Is the Reformation Over? An Evangelical Assessment of Contemporary Roman Catholicism
By Mark Noll and Carolyn Nystrom
Baker Academic, 2008, 272 pages
The title of this book is strictly rhetorical. For “evangelical” Mark Noll, the Reformation is not only over but it’s doubtful whether he ever had much if any regard for it. Noll was one of the prime architects of the ecumenical ECT project – Evangelicals and Catholics Together – so he begins the book with the presupposition that Catholicism is Christian. He argues that, while Evangelicals and Catholics still differ on “secondary” doctrinal issues (the papacy, Mary, purgatory, sacerdotalism, sacramentalism, etc.), they now largely agree on the prime disagreement of the Reformation, justification, claiming Catholics now “mainly” agree with Evangelicals that salvation is by God’s grace through faith in Jesus Christ.
“If it is true, as once was repeated frequently by Protestants conscious of their anchorage in Martin Luther or John Calvin that iustificatio articulus stantis vel cadentis ecclesiae (justification is the article on which the church stands or falls), then the Reformation is over” (p.232).

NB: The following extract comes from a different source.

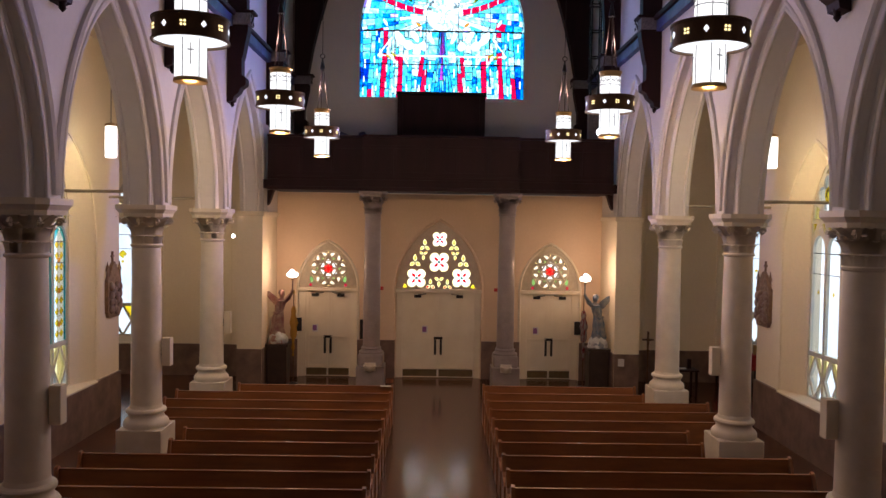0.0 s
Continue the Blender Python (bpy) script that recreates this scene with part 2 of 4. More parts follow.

But while Catholics consent to salvation by grace through faith, the truth is that’s only part of their salvation equation, as Noll knows full well and only vaguely alludes to. As part of their salvation, Catholics must also “cooperate with grace” and perfectly obey the Ten Commandments (impossible!) and church laws in order to merit Heaven. Catholics object to accusations of a works gospel and claim it’s only by God’s grace administered through their sacraments that they can possibly obey the commandments and church rules so that they can ultimately present themselves without the stain of a single “mortal” sin on their soul at the time of their death in order to merit Heaven. But the Bible says no one can become righteous by obeying the Law. It’s absolutely impossible. The Law only shows us we are sinners in need of the Savior, Jesus Christ.

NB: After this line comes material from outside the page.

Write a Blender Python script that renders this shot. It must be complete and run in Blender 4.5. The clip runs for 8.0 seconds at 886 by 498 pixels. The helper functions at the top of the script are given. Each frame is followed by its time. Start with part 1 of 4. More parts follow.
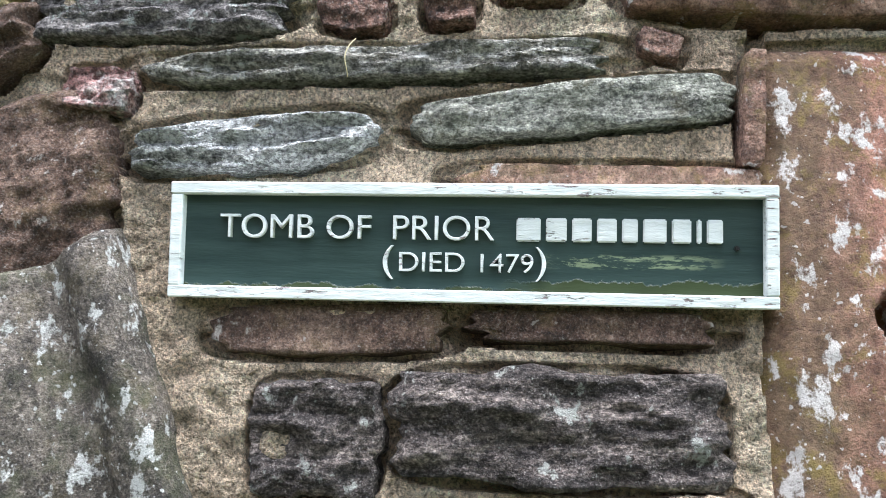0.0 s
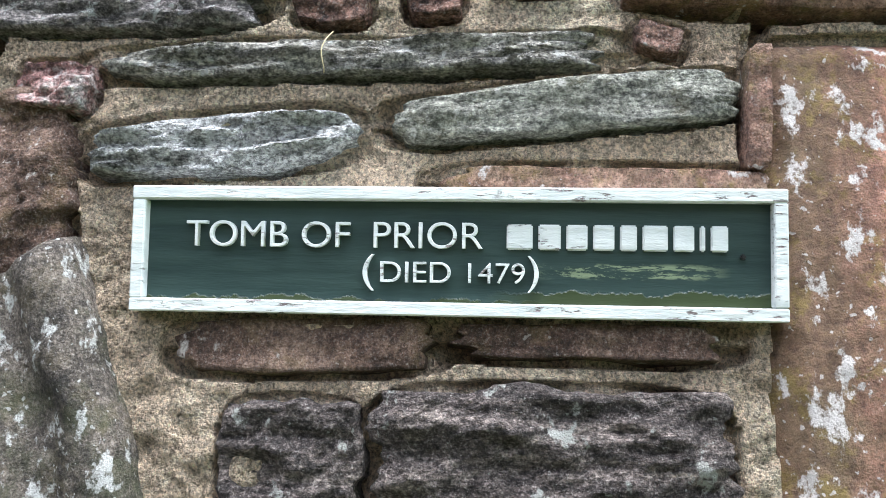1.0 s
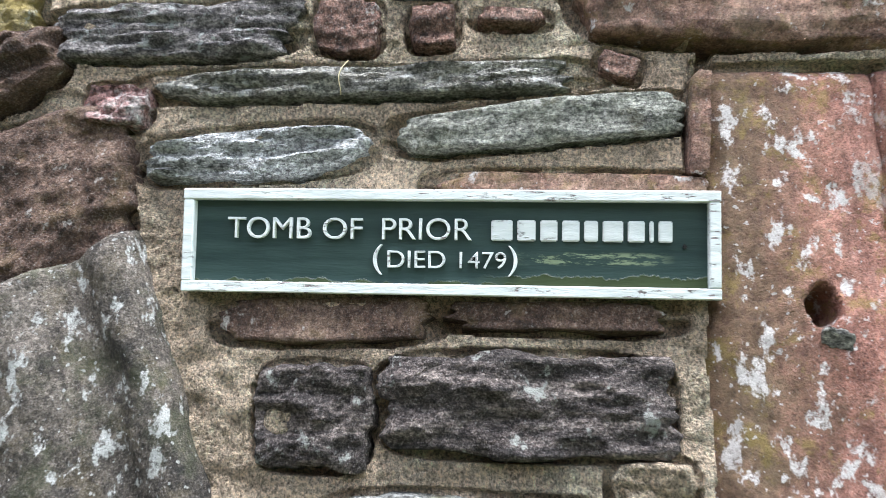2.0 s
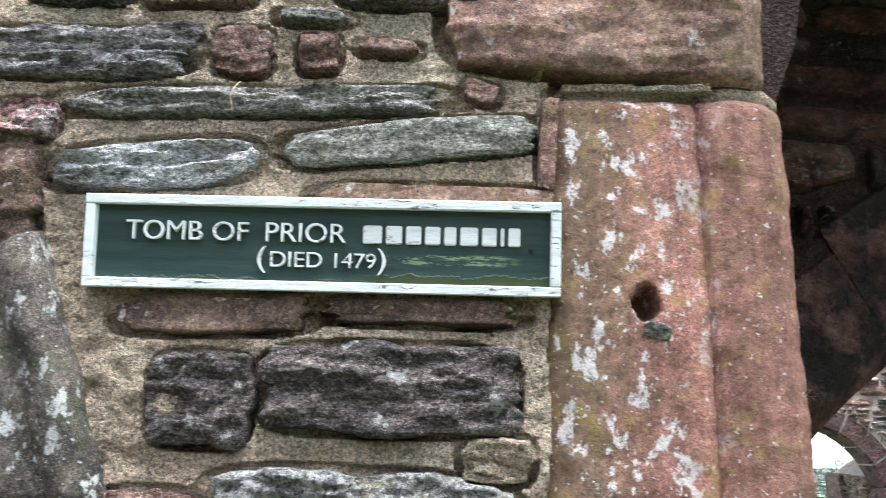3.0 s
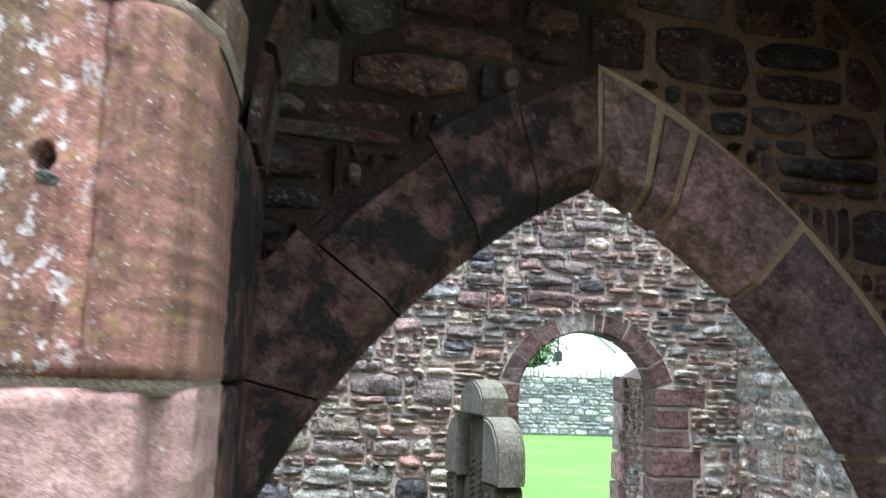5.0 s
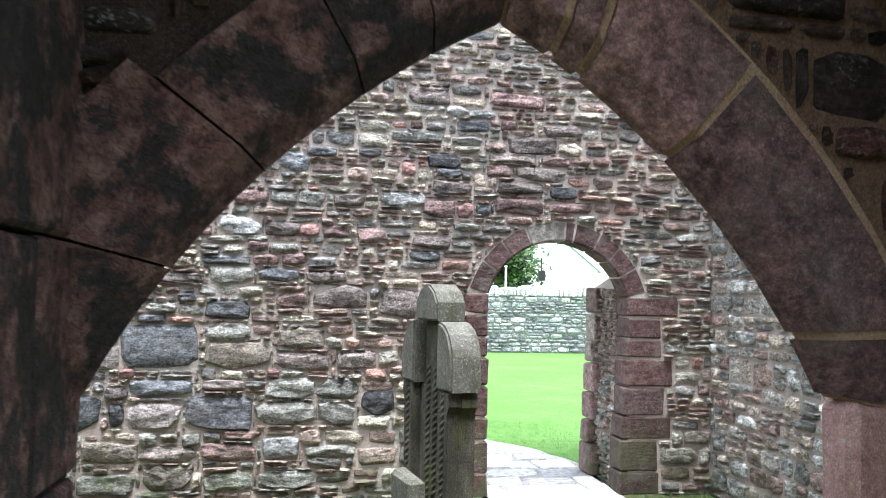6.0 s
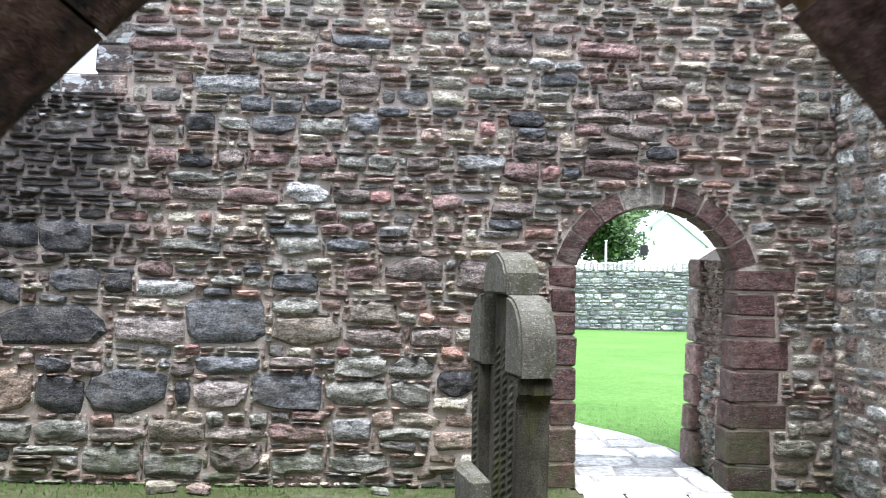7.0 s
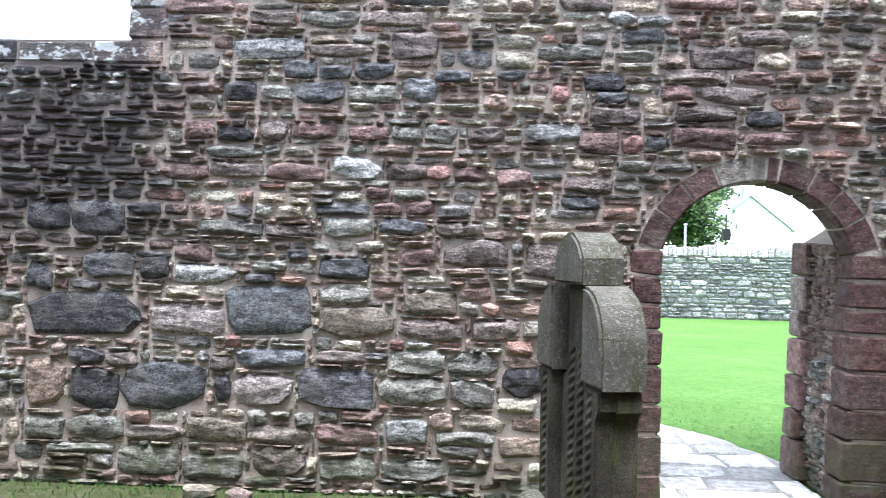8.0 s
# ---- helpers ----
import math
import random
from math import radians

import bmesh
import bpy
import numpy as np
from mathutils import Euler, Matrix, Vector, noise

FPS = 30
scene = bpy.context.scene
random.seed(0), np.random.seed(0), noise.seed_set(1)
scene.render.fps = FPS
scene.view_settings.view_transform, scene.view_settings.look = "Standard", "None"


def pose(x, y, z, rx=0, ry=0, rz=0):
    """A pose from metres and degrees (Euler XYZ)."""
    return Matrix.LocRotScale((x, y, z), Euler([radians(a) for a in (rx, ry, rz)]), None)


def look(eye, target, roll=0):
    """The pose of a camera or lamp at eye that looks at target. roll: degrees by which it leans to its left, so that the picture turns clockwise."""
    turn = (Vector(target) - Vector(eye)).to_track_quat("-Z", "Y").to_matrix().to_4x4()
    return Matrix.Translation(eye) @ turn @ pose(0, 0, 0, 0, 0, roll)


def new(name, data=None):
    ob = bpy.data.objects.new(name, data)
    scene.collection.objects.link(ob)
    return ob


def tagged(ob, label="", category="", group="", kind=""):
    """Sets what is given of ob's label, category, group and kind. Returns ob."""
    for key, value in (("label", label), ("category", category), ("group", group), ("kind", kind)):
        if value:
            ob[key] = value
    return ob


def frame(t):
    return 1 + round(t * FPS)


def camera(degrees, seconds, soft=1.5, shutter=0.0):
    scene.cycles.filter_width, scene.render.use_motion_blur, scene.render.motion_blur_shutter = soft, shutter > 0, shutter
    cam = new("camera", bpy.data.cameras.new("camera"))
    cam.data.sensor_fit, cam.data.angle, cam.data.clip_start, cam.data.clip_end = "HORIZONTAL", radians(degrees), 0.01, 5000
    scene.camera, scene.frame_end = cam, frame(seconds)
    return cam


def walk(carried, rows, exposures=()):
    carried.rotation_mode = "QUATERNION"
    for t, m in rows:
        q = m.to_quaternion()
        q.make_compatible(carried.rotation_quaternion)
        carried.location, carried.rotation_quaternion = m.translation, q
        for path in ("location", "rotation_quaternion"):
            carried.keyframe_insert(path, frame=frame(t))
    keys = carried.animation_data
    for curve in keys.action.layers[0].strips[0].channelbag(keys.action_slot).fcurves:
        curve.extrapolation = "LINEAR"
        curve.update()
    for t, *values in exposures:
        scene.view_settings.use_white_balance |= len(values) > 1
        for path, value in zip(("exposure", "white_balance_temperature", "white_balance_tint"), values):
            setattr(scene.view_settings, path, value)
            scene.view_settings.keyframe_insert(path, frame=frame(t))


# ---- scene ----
cam = camera(57.7, 8.0, soft=0.6, shutter=0.3)
PATH = [
    (0, (0.226, -0.471, 1.878), (0.046, 1.217, 2.263), 2.2),
    (0.5, (0.223, -0.446, 1.881), (0.064, 1.244, 2.261), 2.2),
    (1, (0.222, -0.437, 1.890), (0.076, 1.253, 2.280), 1.8),
    (1.2, (0.224, -0.434, 1.892), (0.077, 1.256, 2.279), 1.7),
    (2.3, (0.251, -0.577, 1.848), (0.088, 1.109, 2.249), 2.0),
    (2.5, (0.264, -0.593, 1.843), (0.109, 1.090, 2.254), 2.1),
    (3, (0.301, -0.597, 1.835), (0.250, 1.087, 2.266), 1.7),
    (3.5, (0.334, -0.615, 1.832), (0.420, 1.077, 2.231), 0.9),
    (4, (0.421, -0.682, 1.824), (0.567, 1.010, 2.176), 0.9),
    (4.5, (0.568, -0.756, 1.808), (0.706, 0.943, 2.133), 2.0),
    (4.9, (0.696, -0.809, 1.759), (0.911, 0.891, 2.053), 2.0),
    (5, (0.725, -0.799, 1.755), (0.963, 0.900, 2.020), 1.9),
    (5.1, (0.761, -0.789, 1.746), (1.010, 0.915, 1.979), 1.7),
    (5.2, (0.783, -0.773, 1.736), (1.075, 0.928, 1.946), 1.4),
    (6.3, (1.042, -0.443, 1.633), (1.279, 1.273, 1.717), 0.7),
    (6.5, (1.107, -0.350, 1.623), (1.286, 1.374, 1.698), 1.0),
    (6.7, (1.155, -0.223, 1.638), (1.276, 1.507, 1.700), 1.1),
    (7, (1.185, -0.010, 1.630), (1.240, 1.723, 1.678), 1.2),
    (7.5, (1.214, 0.365, 1.630), (1.210, 2.105, 1.643), 0.3),
    (8, (1.247, 0.673, 1.630), (1.148, 2.411, 1.642), 1.3),
]
walk(cam, [(t, look(eye, target, roll)) for t, eye, target, roll in PATH], exposures=[(0, 1.72, 6000, 9), (4.5, 1.68, 5950, 9), (5.2, 1.85, 5750, 8), (6.5, 1.75, 6000, 13), (7.5, 1.53, 5850, 13), (8, 1.64, 5820, 13)])

# ---------------------------------------------------------------- light
world = bpy.data.worlds.new("overcast_sky")
scene.world = world
world.use_nodes = True
wn = world.node_tree.nodes
sky = wn.new("ShaderNodeTexSky")
sky.sky_type = "NISHITA"
sky.sun_disc = False
sky.sun_elevation = radians(74)
sky.sun_rotation = radians(200)
sky.air_density, sky.dust_density, sky.ozone_density = 1.0, 2.0, 1.0
veil = wn.new("ShaderNodeMix")  # thin white cloud over the sky
veil.data_type = "RGBA"
veil.inputs[0].default_value = 0.6
veil.inputs[7].default_value = (8.0, 8.3, 8.6, 1)
world.node_tree.links.new(sky.outputs[0], veil.inputs[6])
world.node_tree.links.new(veil.outputs[2], wn["Background"].inputs[0])
wn["Background"].inputs[1].default_value = 0.13
sun = new("sun", bpy.data.lights.new("sun", "SUN"))
sun.data.energy, sun.data.angle, sun.data.color = 3.7, radians(30), (1.0, 0.99, 0.97)
sun.matrix_world = look((0, 0, 0), (-0.06, 0.20, -0.98))

# ---------------------------------------------------------------- materials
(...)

“For through the law I died to the law so that I might live for God. I have been crucified with Christ and I no longer live, but Christ lives in me. The life I now live in the body, I live by faith in the Son of God, who loved me and gave himself for me. I do not set aside the grace of God, for if righteousness could be gained through the law, Christ died for nothing!” – Galatians 2:19-21
“Therefore no one will be declared righteous in God’s sight by the works of the law; rather, through the law we become conscious of our sin.” – Romans 3:20
One day when I stand before a Holy God I will not have a single plea other than the imputed perfect righteousness of my Savior.
“God made him who had no sin to be sin for us, so that in him we might become the righteousness of God.” – 2 Corinthians 5:21.
In chapter after chapter Noll presents Catholicism in the best possible light while constantly disparaging Evangelicalism. I have never in my life read a more flattering summary of the Catholic catechism, not even from a Roman Catholic source.
Noll and fellow “evangelical” ecumenists have swept aside the Reformation and judge Evangelicalism’s Gospel of grace and the post-Vatican II Catholic church’s gospel of grace AND merit to be “something close to the same thing” (p.232). He dismisses Evangelicals who continue to object to Catholicism’s works-righteousness soteriology as sectarians stuck in the 19th-century.
My soul weeps for “evangelical” ecumenist Judases like Mark Noll who betray the Gospel of grace and bid others to follow. Noll currently teaches at Notre Dame where I’m sure he fits in quite well. I suggest he stop the pretense and join the church he clearly loves.